11

I tested a line for its link quality with iperf. The measured speed (UDP port 9005) was 96Mbps, which is fine, because both servers are connected with 100Mbps to the internet. On the other hand the datagram loss rate was shown to be 3.3-3.7%, which I found a little too much. Using a high-speed transfer protocol I recorded the packets on both sides with tcpdump. Than I calculated the packet loss - average 0.25%. Have anyone an explanation, where this big difference may be coming from? What is an acceptable packet loss in your opinion?

stefita
  • 113
  • 1
  • 1
  • 7

4 Answers4

3

I've experienced significant dataloss with iPerf in UDP mode as a result of the CPU not being able to keep up. For some reason, iPerf with UDP seems to be much more CPU intensive than iPerf with TCP. Do you experience the same loss percentages when you set iPerf to half the rate?

To answer your second question about how much packet loss is acceptable, it really depends on what application you are running, how much traffic you've got. Really, there shouldn't be any loss if you are under your bandwidth limit. For most things, I probably wouldn't complain too much about .25%, but that is still a lot of loss if you are running at really high rates.

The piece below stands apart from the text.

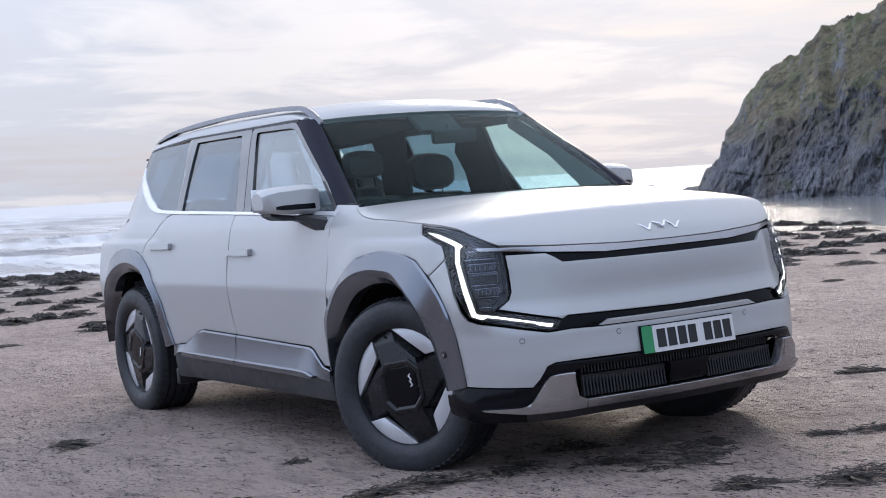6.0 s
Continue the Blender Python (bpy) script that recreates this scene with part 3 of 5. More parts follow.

[EDIT 1] Some other thoughts that I've had on the topic:

  1. Try incrementing the rates of iPerf. If there is a systemic problem somewhere, it is likely that you'll experience the same percentage of loss no matter what the rate. If you are at the limits of your hardware, or your provider does some sort of RED, then there will likely be no loss up to a certain rate, and then incrementally worse loss the higher above that you go.
  2. Do your tcpdump measurement of the iPerf session, just to verify that your tests are accurate.
  3. Try iPerf with TCP. This won't report loss, but if you are getting loss then the connection won't be able to scale up very high. Since latency will also affect this, make sure to test to an endpoint with as little latency as possible.
  4. Depending on what gear you have on the inside of your connection, make sure you are as close it it as possible. E.g. if you have multiple switches between your test system and the edge router, move to a directly connected switch.
  5. If you have a managed switch, check the stats on it to make sure the loss isn't occurring there. I've encountered some cheaper switches that start dropping when you get close to 100Mbps of UDP traffic on them (mostly old and cheap unmanaged switches though).
  6. Try simultaneous iPerfs from two different clients to two different hosts, so that you can be sure the limit isn't a result of CPU or a cheap local NIC card.
Jed Daniels
  • 7,172
  • 2
  • 33
  • 41
  • That could be a good reason. Unfortunately I cant test right now, because of firewall problems. I'll get back to your answer as soon as I performed a new test. – stefita May 28 '10 at 07:32
0

Well, with TCP there are mechanisms to maximize the utilization of one flow, with UDP there aren't. So each application have to create their own mechanisms, so probably each application use a different approach to do that. Probably, Iperf will allow more packets lost because is trying to reach the maximum available bandwidth with out care about if the information is received or not. The other application probably will try to not lost many packets, and will reduce the packet rate to the available throughput in the connection.

Pipe
  • 191
  • 3
0

Have you used tcpdump to check the packet loss when using iPerf to make sure the packet loss you calculate with tcpdump matches iperf?

You may discover that your measurement methods are not comparable.

Craig
  • 591
  • 2
  • 5
0

does iperf automatically discard packets that arrive out of sequence with UDP? You might be looking at a little bit of jitter on the connection.